È la fotografia del settore cooperativo in Emilia-Romagna emersa dal 3° Rapporto biennale sulla Cooperazione 2020-2021, presentato durante la quinta conferenza regionale della cooperazione, incentrata sul Ruolo della cooperazione nello sviluppo di una società sempre più sostenibile e inclusiva che si è svolta a Bologna.

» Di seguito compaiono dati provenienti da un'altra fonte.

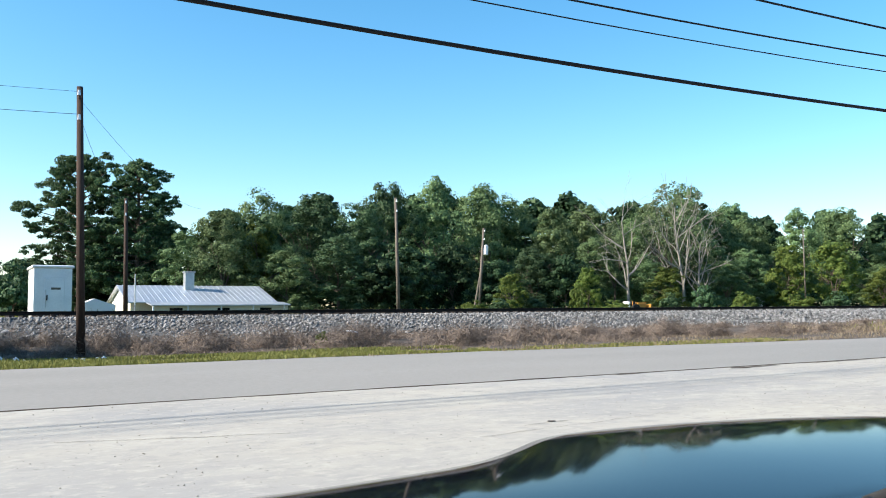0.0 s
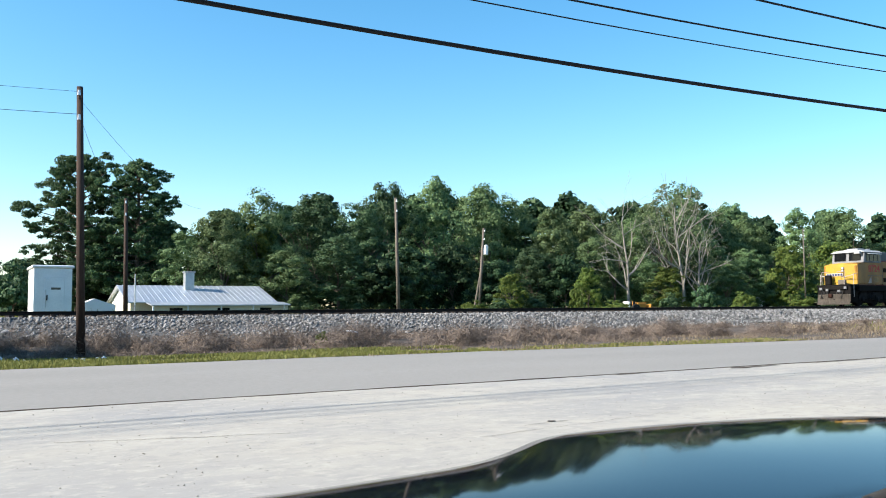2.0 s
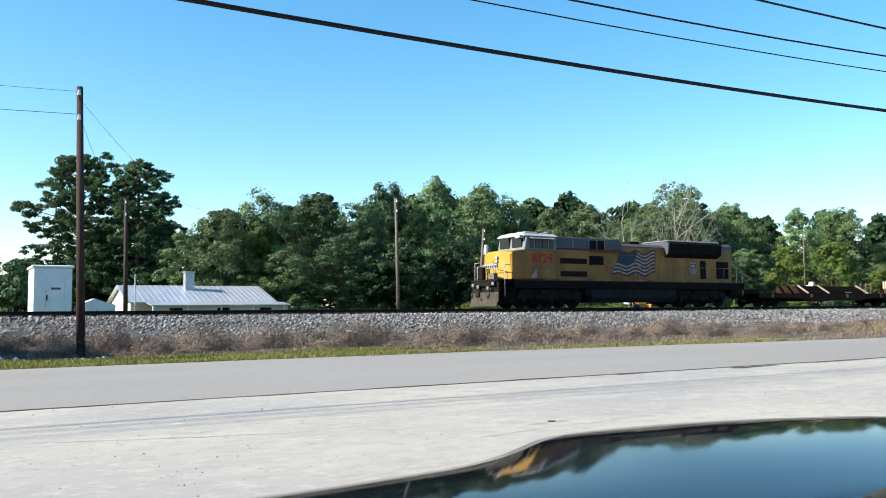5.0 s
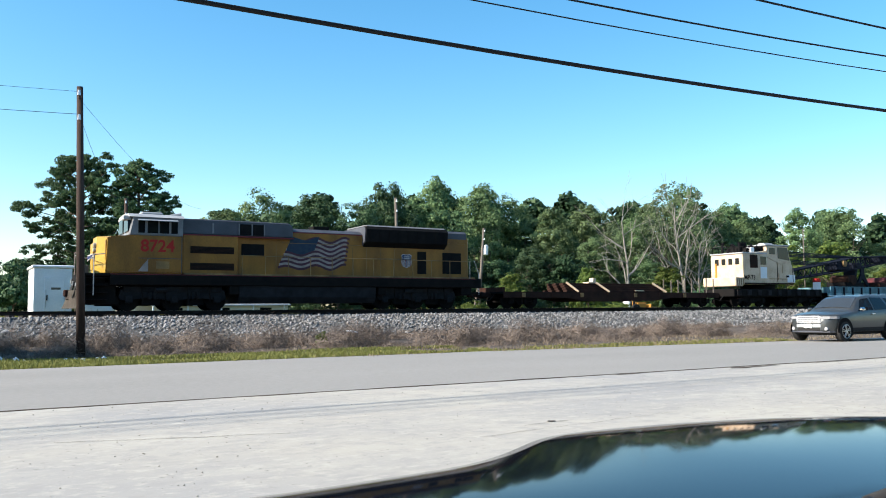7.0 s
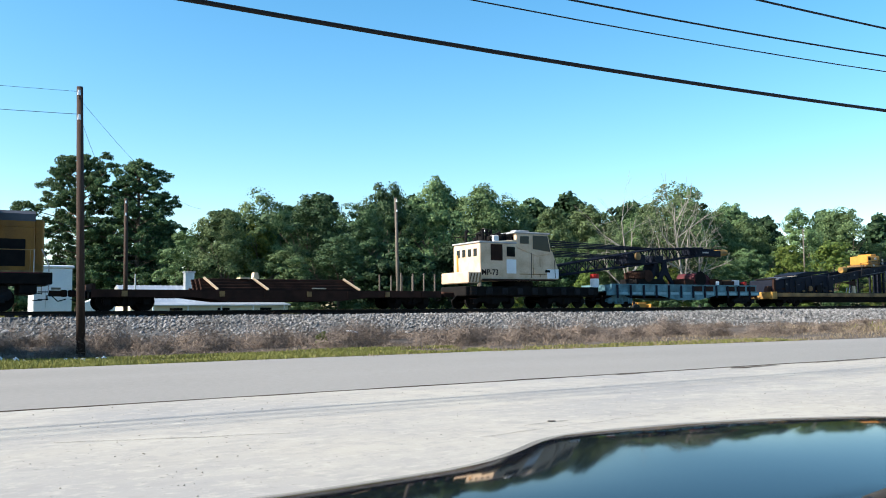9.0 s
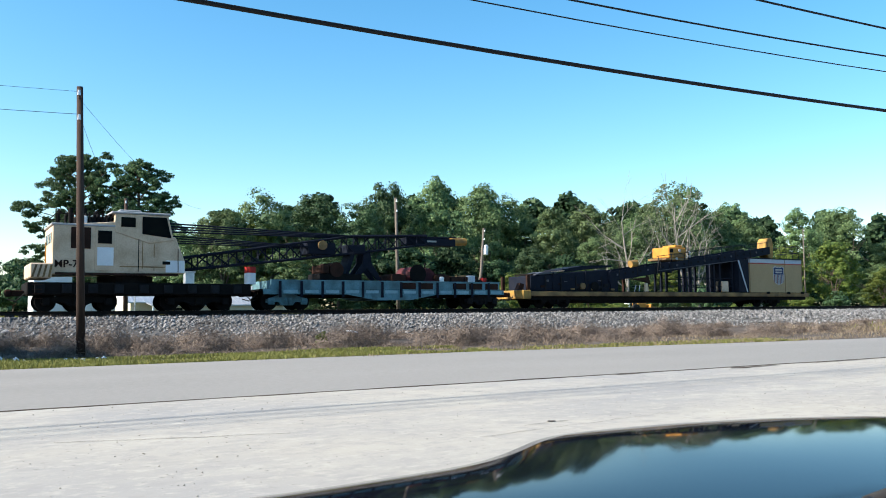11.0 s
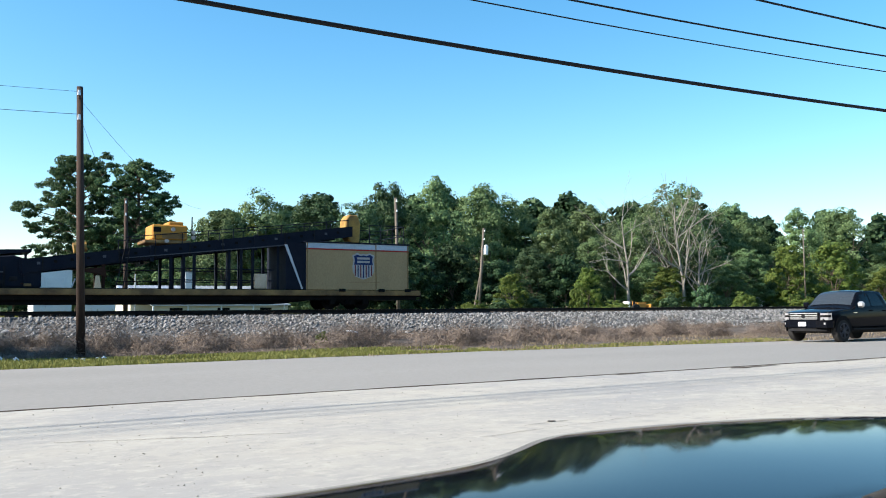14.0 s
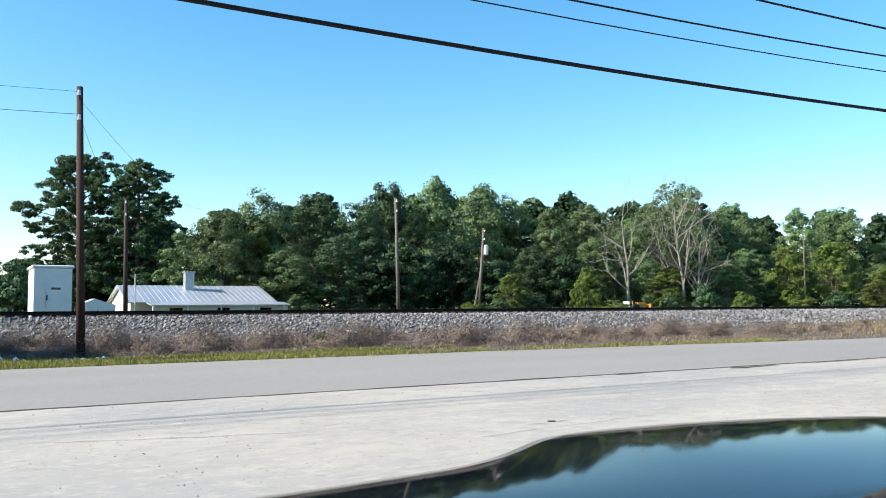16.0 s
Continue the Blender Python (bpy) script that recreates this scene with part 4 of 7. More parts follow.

L’appuntamento si inserisce nella celebrazione del 2 luglio, Giornata internazionale della cooperazione, dedicata quest’anno al contributo che il sistema cooperativo mondiale può dare al raggiungimento, entro il 2030, dei diciassette obiettivi di sviluppo sostenibile indicati dall’Onu per contrastare la povertà, combattere il cambiamento climatico e garantire l’uguaglianza e l’inclusione di tutti. L’iniziativa, istituita nel 1994 dall’Onu in coincidenza dell’International Cooperative Day dell’Alleanza internazionale delle cooperative (International Co-operative Alliance), si celebra dal 1923.